The FOMC's commitment to 50 basis point rises over the next two sessions signals the Board's determination to tighten financial conditions to drive inflation down while avoiding market volatility. However, a steeper yield curve combined with higher rates shows that investors are skeptical of the Fed's ability to control inflation.


Much of this has to do with how Treasury rates and inflation expectations have behaved. Despite the Fed turning more hawkish, the market's inflation forecast remains unchanged.


The Federal Reserve and US inflation have been involved in a contest to see who can be the most hawkish, but the Fed constantly appears to be playing catch-up.


As markets assess increased near-term policy certainty vs medium-term inflation uncertainty, investors continue to be concerned about central banks' capacity to successfully combat inflation.
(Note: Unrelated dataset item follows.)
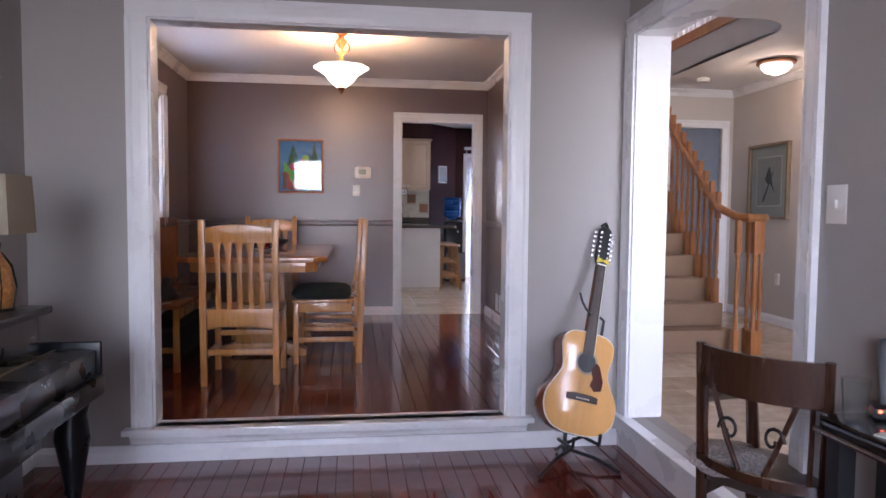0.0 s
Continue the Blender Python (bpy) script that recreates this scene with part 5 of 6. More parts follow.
start = 0.0
for k, (yc, w, label) in enumerate(((-1.318, 0.368, "dark canvas of a night forest with pale rocks"), (-1.728, 0.41, "dark canvas of a lake with a red boat and moon"), (-2.148, 0.41, "dark canvas of a wooded bank with pale rocks"))):
    cv = thing("canvas_painting", label, "painting", pose(-0.001, yc, 1.537, 0, 0, -90), "triptych on the dining wall")
    e = w / 2 - 0.002
    part("canvas", box(-w / 2, -0.032, -0.248, w / 2, 0, 0.248, 0.003), NIGHT, cv)
    bank = [(-e + 2 * e * i / 8, shore(start + w * i / 8)) for i in range(9)]
    shape(cv, "water", [(e, -0.246), (-e, -0.246)] + bank, -0.0325, WATER)
    n = 34
    for j in range(n):
        x = -e + 0.006 + (2 * e - 0.012) * (j + rnd.uniform(0.2, 0.8)) / n
        z0 = shore(start + x + w / 2) + rnd.uniform(0.0, 0.03)
        h, hw = rnd.uniform(0.07, 0.24), rnd.uniform(0.003, 0.008)
        hi = min(0.240, z0 + h)
        x0, x1 = max(-e, x - hw), min(e, x + hw)
        shape(cv, "stroke", [(x0, z0), (x1, z0), (x1 - 0.001, z0 + (hi - z0) * 0.7), (x, hi), (x0 + 0.001, z0 + (hi - z0) * 0.6)], -0.0340 - 0.0002 * (j % 3), rnd.choice(STROKES))
    for i in range(8):
        if (i + k) % 4 == 2:
            continue
        (xa, za), (xb2, zb) = bank[i], bank[i + 1]
        shape(cv, "shoreline", [(xa, za - 0.004), (xb2, zb - 0.003), (xb2, zb + 0.001), (xa, za + 0.002)], -0.0350, PALE)
    if k == 0:
        shape(cv, "rock", ell(0.01, -0.185, 0.125, 0.055, 16, 0.12, 4), -0.0350, ROCK)
        shape(cv, "rock_top", [(-0.170, -0.16), (-0.10, -0.125), (-0.06, -0.130), (-0.12, -0.148), (-0.172, -0.19)], -0.0366, PALE)
        shape(cv, "rock_top", ell(0.10, -0.130, 0.030, 0.010, 12, 0.25, 6), -0.0366, PALE)
        shape(cv, "rock", ell(-0.148, -0.222, 0.032, 0.022, 12, 0.2, 7), -0.0368, PALE)
        shape(cv, "rock", ell(0.158, -0.225, 0.022, 0.018, 12, 0.2, 8), -0.0368, PALE)
    elif k == 1:
        shape(cv, "reflection", [(-0.16, -0.225), (-0.02, -0.222), (0.01, -0.214), (-0.15, -0.212)], -0.0352, PALE)
        shape(cv, "boat", [(-0.175, -0.160), (-0.165, -0.195), (-0.13, -0.215), (-0.06, -0.212), (-0.02, -0.185), (-0.012, -0.155), (-0.09, -0.172)], -0.0368, flat("painted_boat_red", (0.42, 0.055, 0.03)))
        shape(cv, "boat_cabin", [(-0.105, -0.172), (-0.06, -0.168), (-0.062, -0.115), (-0.085, -0.110)], -0.0364, flat("painted_mast_grey", (0.24, 0.25, 0.27)))
        shape(cv, "moon", ell(-0.055, 0.185, 0.030, 0.033), -0.0362, flat("painted_moon", (0.55, 0.50, 0.46)))
    else:
        shape(cv, "rock", [(-0.02, -0.225), (0.05, -0.185), (0.12, -0.165), (0.20, -0.14), (0.20, -0.195), (0.12, -0.205), (0.05, -0.235)], -0.0362, PALE)
        shape(cv, "rock_shadow", [(0.04, -0.222), (0.11, -0.195), (0.19, -0.180), (0.19, -0.187), (0.11, -0.203), (0.05, -0.228)], -0.0378, ROCK)
        for x, z in ((-0.02, -0.02), (0.13, 0.05), (-0.05, 0.14)):
            shape(cv, "pale_dab", ell(x, z, 0.009, 0.006, 9, 0.3, int(x * 100) + 50), -0.0362, PALE)
    start += w + 0.012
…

The longer this goes on, the more investor fear will rise, putting downward pressure on markets.


The unexpected strength of 1Q profit reporting has been overshadowed by tightening financial conditions. The market's future direction will be determined by the Fed's fight against inflation.


Given the unrest in Ukraine and China's economic troubles, the Fed will find it difficult to hike interest rates quickly without sending the US economy into a tailspin. And, as if the ominous "Fed behind the curve" combination wasn't enough, risk sentient continues to price in a recession via the global benchmark S&P 500. As a result, I believe risk is heading down as stock market players attempt to price in a recession via the S&P 500.